### Task requirements
Quote the listing in full, exactly as given, minus any pictures.

### Data extract
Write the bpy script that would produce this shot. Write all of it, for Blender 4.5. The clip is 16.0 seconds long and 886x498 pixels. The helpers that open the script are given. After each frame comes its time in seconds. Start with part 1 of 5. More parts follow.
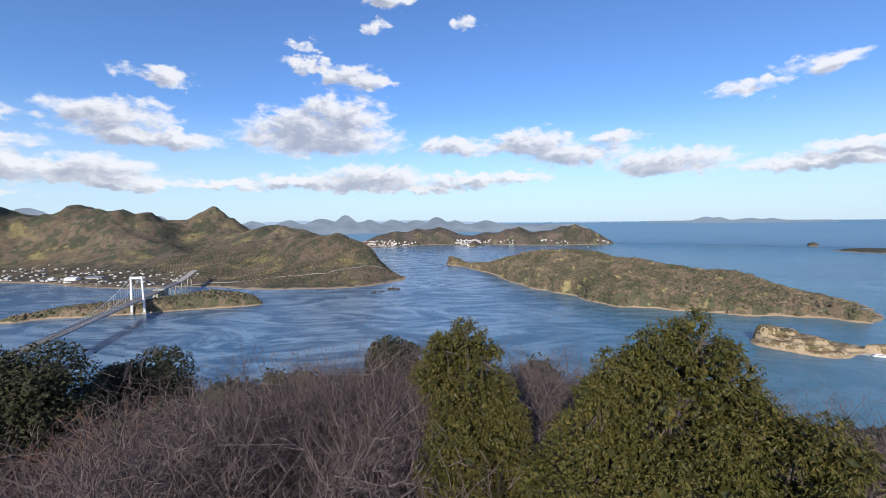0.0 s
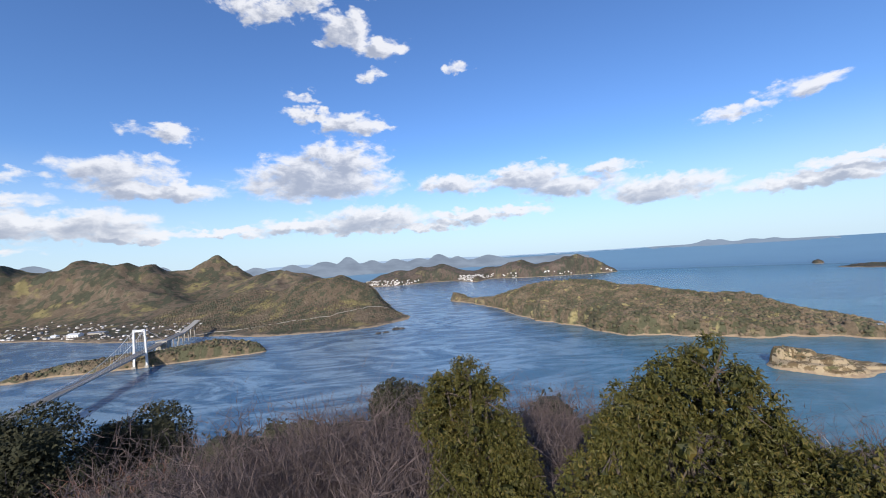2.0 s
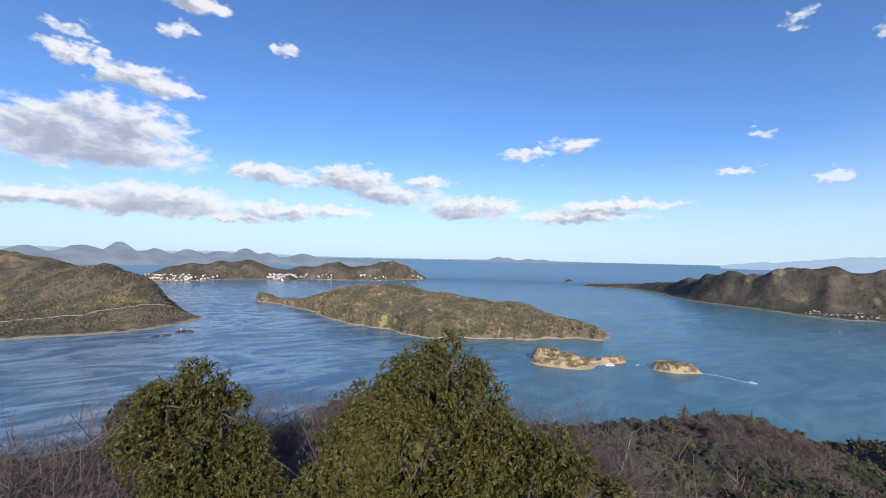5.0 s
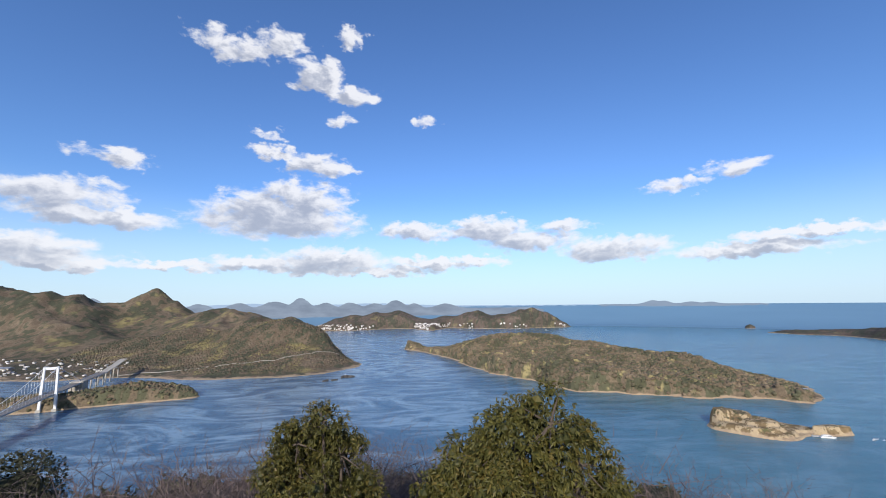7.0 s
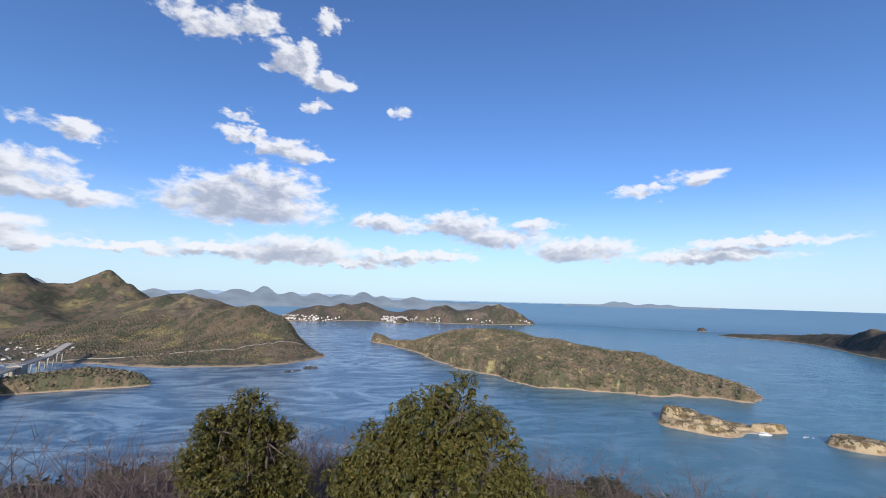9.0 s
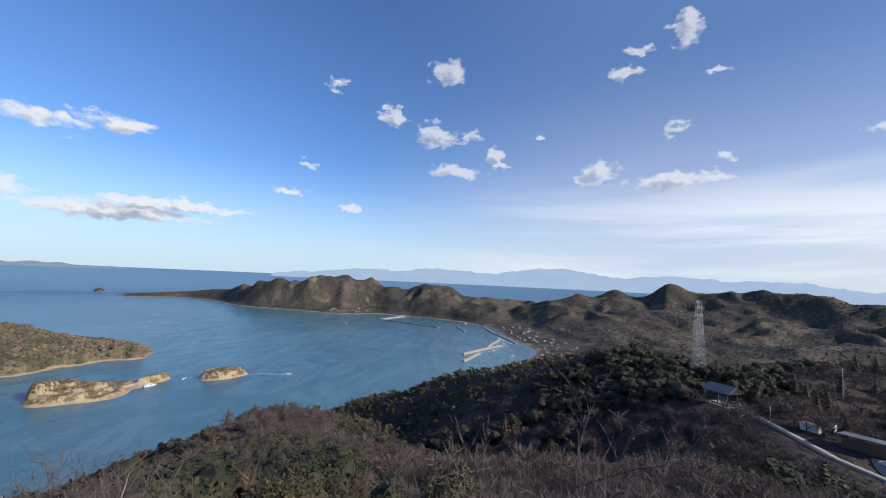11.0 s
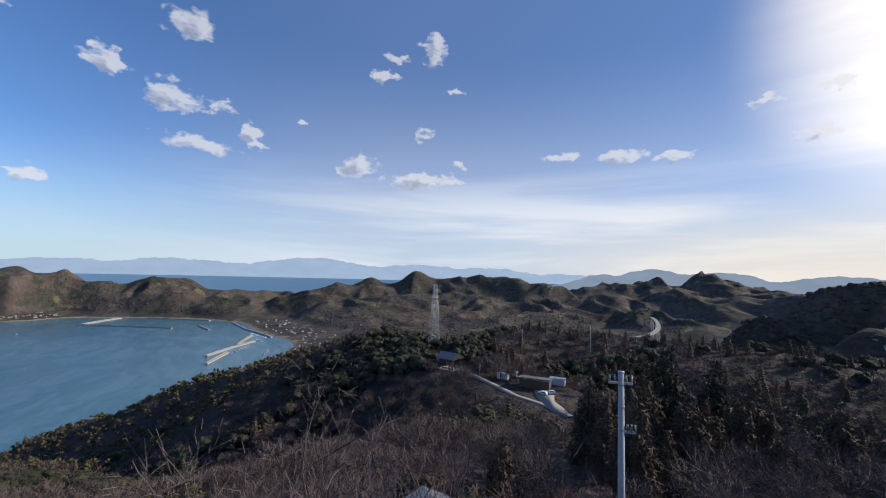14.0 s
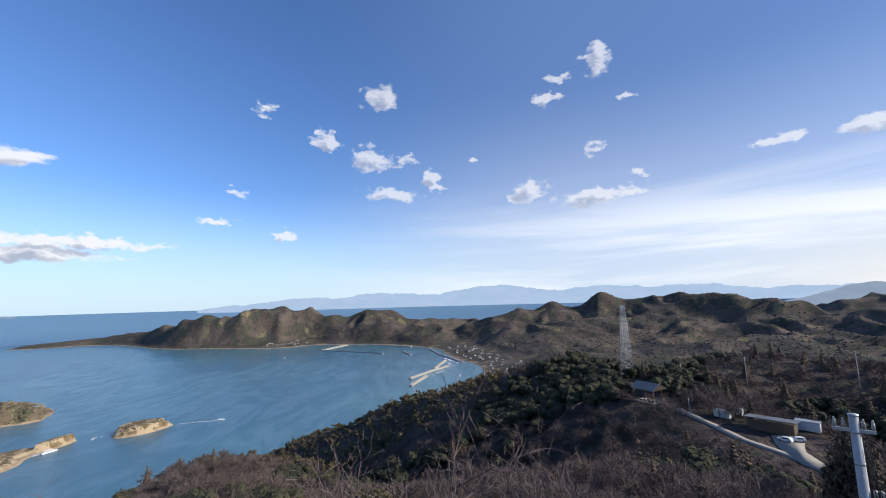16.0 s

### Finished answer
Write the bpy script that would produce this shot. Write all of it, for Blender 4.5. The clip is 16.0 seconds long and 886x498 pixels. The helpers that open the script are given. After each frame comes its time in seconds. Start with part 1 of 5. More parts follow.
0.0 s
2.0 s
5.0 s
7.0 s
9.0 s
11.0 s
14.0 s
16.0 s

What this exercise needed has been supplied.